A thorough reading of newspapers fits into the role university teaching plays when it comes to generating problematic hypotheses as a way of critically identifying their underlying issues. This capacity to problematize reaffirms knowledge’s raison d’etre, to both operate at the level of solutions and at the more complex level of problems and their constituent parts. The teacher’s role in all this is the support they can offer to the process of working through problematic questions. However, the process of problematization is a demanding and difficult one, and cannot be reduced to simply asking questions or debating.
In light of this, the teacher’s attention should be focused towards devising a research framework, which elucidates the interaction between theory and practice, between analysis of the theoretical solidity of the arguments proposed within the group and detailed study.
Furthermore, introducing the critical reading of newspapers into university classrooms opens avenues for the development of student introspection and self-reflection. In aid of this, the “Quality Information on Campus” initiative sees itself as a practical way to put students in direct contact with sources of information. This seeks to fulfil the educational requirement to put students in a position where they can inspect and develop their conscience. On the teacher’s part, it is a question of accompanying them in the delicate and fascinating path of questioning knowledge, both in terms of its status and disciplinary validity. Introspection and self-reflection thus come from a two-sided process, one practical, with new educational schemes, and the other theoretical, which manifests itself as the possibility to think up concrete imaginative tools to interrogate disciplinary knowledge.

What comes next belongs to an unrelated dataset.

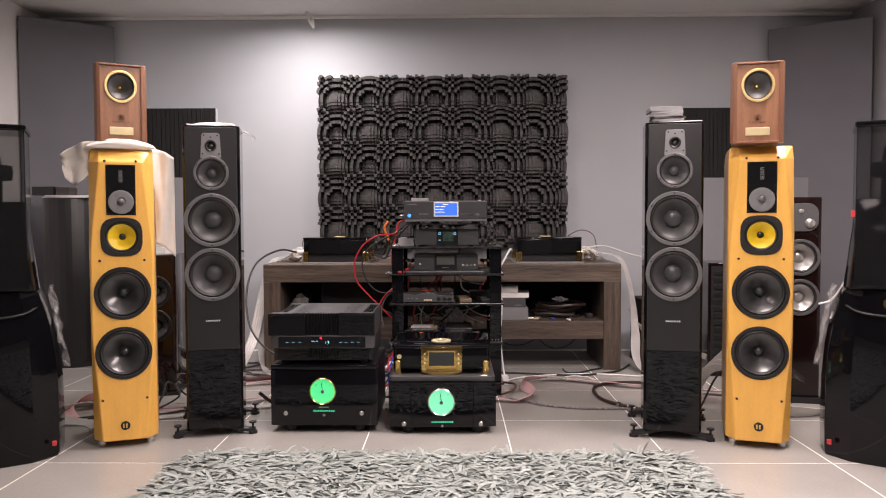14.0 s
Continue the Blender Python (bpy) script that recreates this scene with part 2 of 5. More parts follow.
def lathe(profile, x, y, z, n=40, axis="y", bm=None, ex=1.0, sides=None, caps=(True, True)):
    """A turned form; profile of (radius, way out). axis y: out is towards -y; axis z: out is up. sides: power of a rounded square."""
    own = bmesh.new()
    rings = []
    for r, d in profile:
        ring = []
        for i in range(n):
            a = 2 * math.pi * i / n
            c, s = math.cos(a), math.sin(a)
            k = 1.0
            if sides:
                k = (abs(c) ** sides + abs(s) ** sides) ** (-1 / sides)
            u, w = r * k * c * ex, r * k * s
            ring.append(own.verts.new((x + u, y - d, z + w) if axis == "y" else (x + u, y + w, z + d)))
        rings.append(ring)
    for a, b in zip(rings, rings[1:]):
        for i in range(n):
            j = (i + 1) % n
            own.faces.new((a[i], a[j], b[j], b[i]))
    for ring, closed in ((rings[0], caps[0]), (rings[-1], caps[1])):
        if closed:
            own.faces.new(ring)
    bmesh.ops.recalc_face_normals(own, faces=own.faces[:])
    return join(bm, own)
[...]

As was well highlighted by Professor Cesare Scurati, it seems to us that the introduction of daily newspaper reading into university classrooms “takes on the problem of incorporating the ‘scholastic form’ with a form of learning that does not purely restrict itself to the sphere of knowledge, but also embroils values, attitudes and choices (…) and we can operate in a cultural context that no longer hangs onto principles of homogeneity but seems to explode in a series of increasingly disjointed directions.”. In particular, we believe that processes of reflection and elaboration lead to knowledge, a knowledge that makes us ever more demanding!